In 2008, Silver Lining started to sponsor impoverished families whose children had cerebral palsy. The next year, Silver Lining foundation signed a five-year contract to reserve a building for future use as their first orphanage. In 2010, Silver Lining started to sponsor poverty-stricken children in the DaHua mountain rural areas.
In the same year, the Silver Lining Foundation was officially recognized as a non-profit organization by the Chinese and Hong Kong governments. Silver Lining created a rehabilitation center for cerebral palsy children in 2011.

==Silver Lining Foundation Projects==
===Silver Lining Workshop===
The first of the Silver Lining Foundation projects, the Silver Lining Workshop, was established in 2007. Lydia said that the purpose of starting this workshop was to give hope and opportunities to individuals society had overlooked.
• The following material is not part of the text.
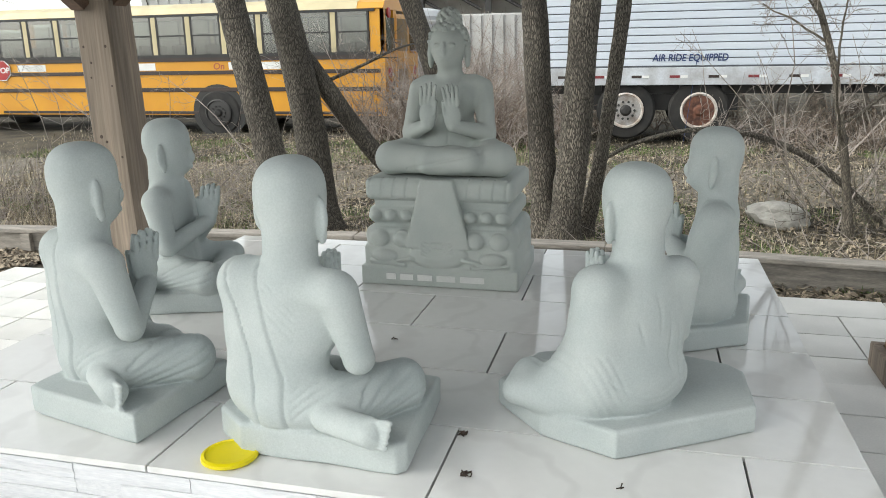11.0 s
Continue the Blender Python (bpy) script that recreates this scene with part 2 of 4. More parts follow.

The Silver Lining Workshop offers employees musical lessons that have resulted in the starting of a band called "Inspiration" by the handicapped orphans.

===Silver Lining Orphanage===
In 2009, Silver Lining started an orphanage in DaHua, Guangxi, China. The Silver Lining Care Center added a new dimension to the structure of the orphanage. In order to provide a healthy home environment for the children, every six children are assigned to a married couple who live under the same roof.

===Silver Lining DaHua Mountain Sponsorship===
As of 2010, the Silver Lining foundation has been sponsoring a school located in the poverty stricken mountains of DaHua. Silver Lining provides vegetables, meat, blankets, clothes, and beds for the children who live at school during the school year.

===Silver Lining Rehabilitation Center===
In 2012, the Silver Lining Rehabilitation Center opened for children with cerebral palsy. The Silver Lining Rehabilitation Center offers free rehabilitation care for families and their children. Their goal is to both physically and psychologically heal the victims: to help them be holistically healthy.